The huge lump of rock wasn’t an asteroid, it was a ship. Marsh marvelled at the sheer absurdity of that fact. Perhaps at some stage in the past there had been a rock this size in the system. There could have been surveys that recorded any object this large, but how detailed, or accurate, they would be was not something he knew. Maybe Drick knew, would they have checked that, were they as surprised.
Perhaps some original asteroid had been destroyed to make up the camouflage. But it was no longer a rock, or an asteroid, it was a ship. It was a massive vessel that had been encrusted with particles of rock to make it look like a natural object. There was little chance that this was accidental. Someone had deliberately cloaked a ship by encasing it in the material of the Kuiper belt of this system.
As the stealthed ship’s lights lit up the surface the higher detail showed the lines and structures of a ship’s docking ring. It was enormous, as large as one would expect from a vessel this size. It was clear that the stealth ship wasn’t going to attach to the surface, the ring was opening. The ship would easily fit inside. As they watched, hidden by the sensor blackout and camouflage of their own vessel, the ship they were following changed its direction slightly so that it would enter the docking area sideways. The ring would accommodate a ship three times its length with ease.
They would not be able to sneak their own vessel onto the hidden ship that way, there would be sensors and cameras and possibly even organics. They couldn’t just park up next to the stealth ship with a cheery wave and ask the directions to the nearest habitation.

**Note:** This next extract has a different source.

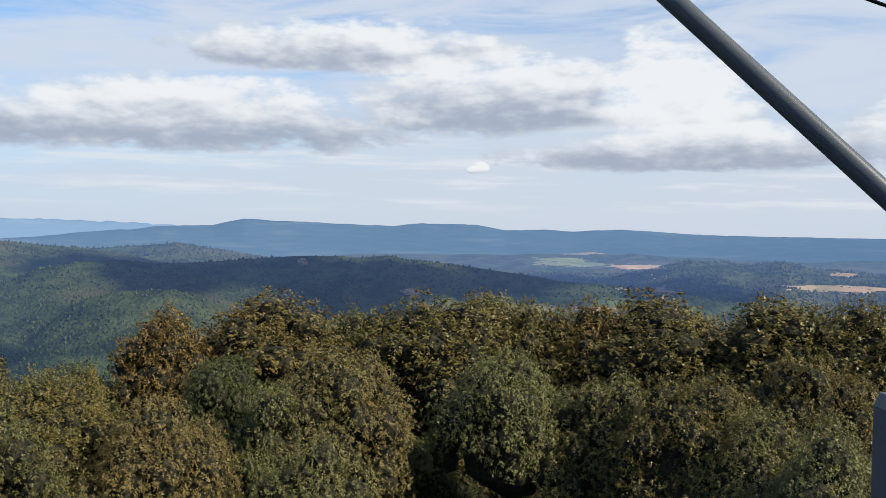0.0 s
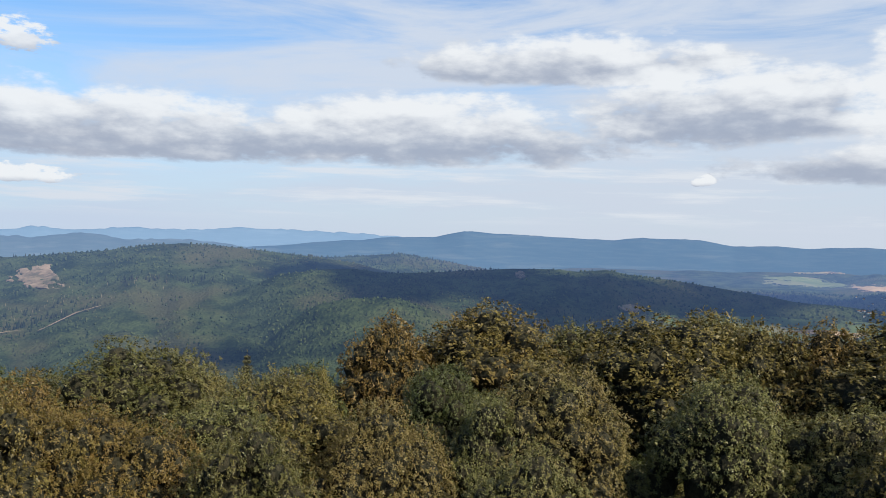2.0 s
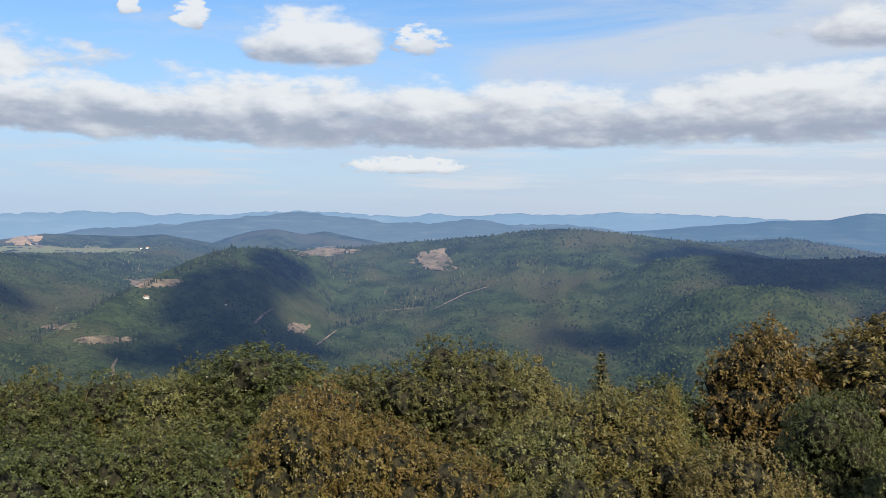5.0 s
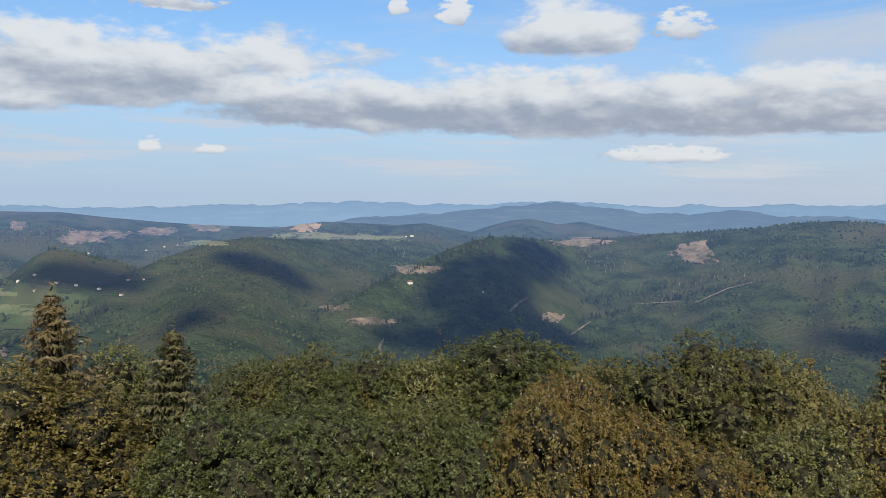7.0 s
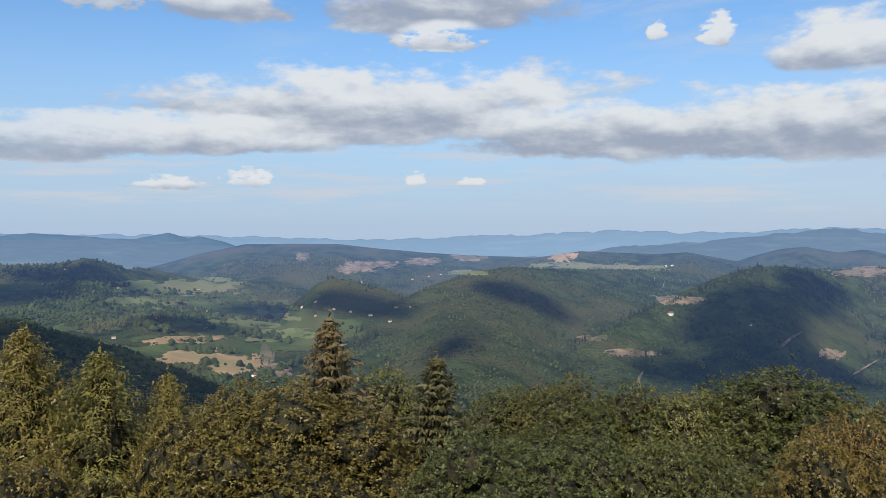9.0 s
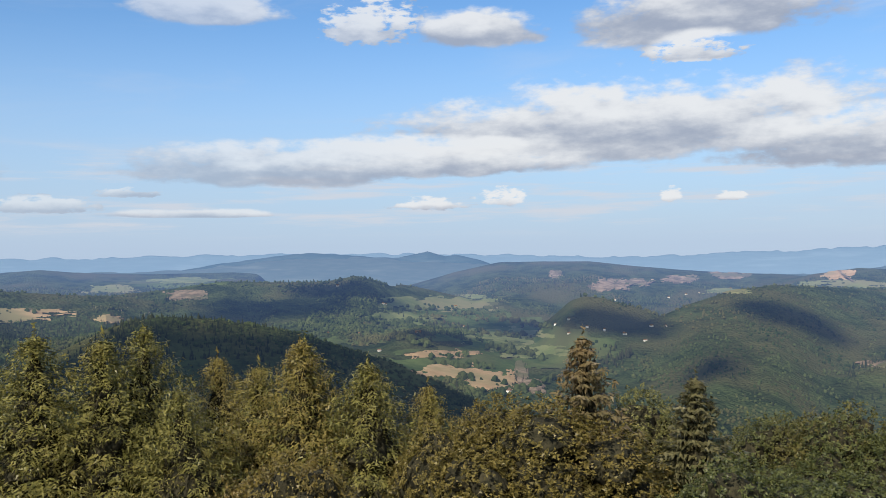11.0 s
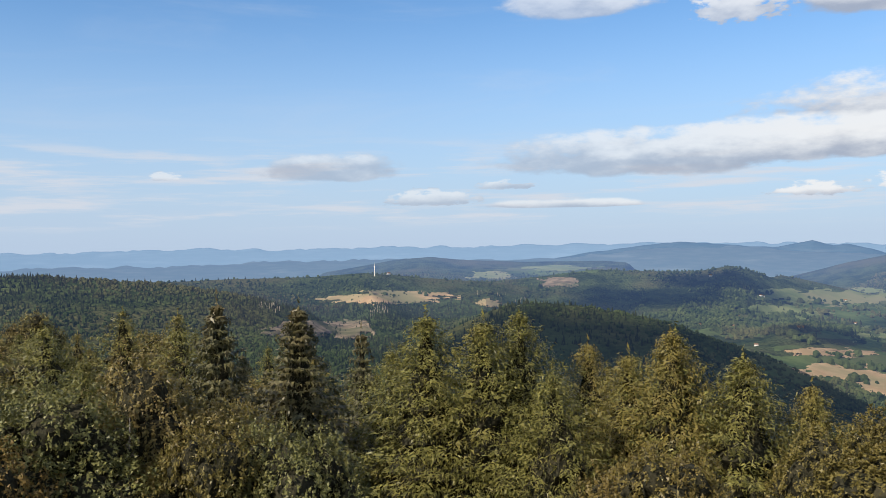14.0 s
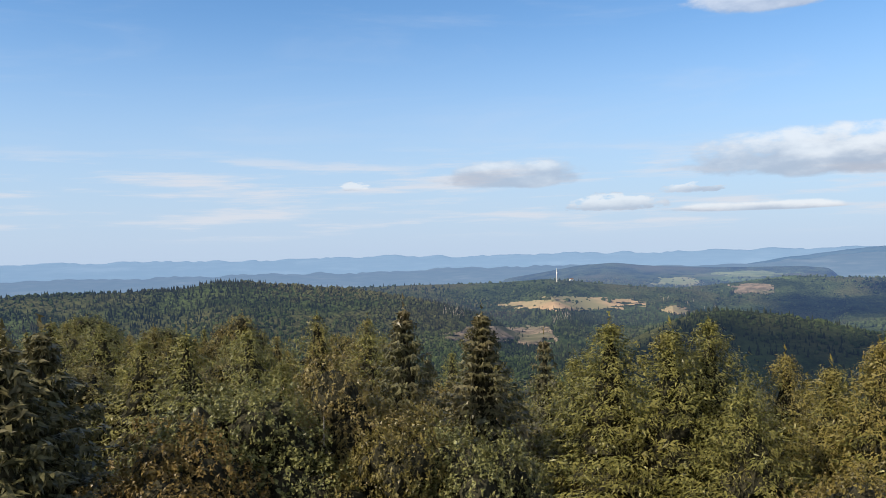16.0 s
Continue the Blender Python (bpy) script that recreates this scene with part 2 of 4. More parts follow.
# ---- the lie of the land ----
# valley floor: azimuth, distance and height of its lowest line, elevation at which it fades out far off
FLOOR = [(-60, 900, -250, -1.25), (2, 900, -245, -1.25), (15, 900, -240, -2.4), (35, 1000, -262, -3.0), (55, 1250, -262, -3.0), (75, 1300, -225, -2.2), (86, 1150, -190, -1.9), (91, 900, -165, -1.9), (98, 700, -135, -1.9), (105, 550, -105, -2.0), (116, 550, -85, -2.3), (130, 550, -75, -2.3), (160, 600, -75, -2.3)]
RIDGES = []


def ridge(start, end, front, behind, crest):
    """A ridge: its distance at either end, its fall in front and behind, its crest as azimuth and elevation."""
    RIDGES.append((start, end, front, behind, crest))


ridge(2500, 2650, 0.25, 0.30, [(14, -3.6), (16, -2.75), (18, -2.2), (21, -1.8), (24, -1.5), (27, -1.2), (29.3, -1.08), (31.5, -1.3), (34, -1.65), (37, -1.95), (40, -2.15), (43.1, -2.5), (46, -2.68), (50, -2.75)])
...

Marsh noticed that their course had altered. It was slight, but their ship had rotated as well. They were now, similar to the stealth vessel, approaching the vessel sideways, mimicking its final approach. Marsh felt his eyebrows lift and his stomach churn, was Drick just going to land them right next to the other vessel?
There was a gentle nudge of acceleration and they started to move away from the other ship and the docking ring. Marsh hadn’t realised that he had been holding his breath until he allowed it to release in a long slow exhale.
Looking out of the forward view screens it felt like they were moving upwards simply because of the orientation of the floor and ceiling inside their own vessel. What they were actually doing was going into a slow orbit around the hidden vessel inside its rock camouflage.
“Let’s take a look around this thing.” The message from Drick flashed across his screens. Text only and on the touch based communication channel. Drick had pressed her suit onto his slightly. This was a signal channel for suit to suit communication. It was fitted into the hard suits and prevented anyone noticing a communication, or scanning activity on the electromagnetic spectrum.
Drick was taking no chances with even internal communications. There was a strict rule while in stealth pursuit. Signals blackout except for essential communication, that to be delivered by text using the short data link.
Marsh sat patiently as Drick instructed the vessel to make the orbit of the rock. Drick pointed out features on the visual scanners. All the instruments were still set to passive mode. Reception only. They didn’t want to give any indication of their presence.
The rock surface was clearly fake. The closer they flew the more detail the ship was able to scan and then composite into a diagram. It was amazingly detailed as, even passively, at this range the ship could determine the small regular features that hid under the surface. The sensors also detected that the rock surface was not actually rock below a depth of several metres. Other materials were present. It wasn’t uniform across the whole surface. Underneath the rocky coating there were structural supports and what was clearly a complex framework.
Drick was taking careful readings using a magnetic field analysis. This was another passive system. It could be coupled with a mass spectrometer, but that would require a sample which would be a more active approach. The analysis was enough to identify the different materials as they acted within the localised magnetic fields. There was also a detector for gravitonic distribution, but it was slowly gathering data as it needed thousands of points of reference to build a clearer picture.
“Looks like the ship is about forty metres down for the most part. Below the superstructure supporting the camouflage” Drick patched into Marsh’s internal screens.
“How are we going to get in?” asked Marsh.
“Let’s get a few more readings and see if we can find an entrance, or make one.” said Drick. They turned back to the instrument panels and slowly watched as the computer built a better picture.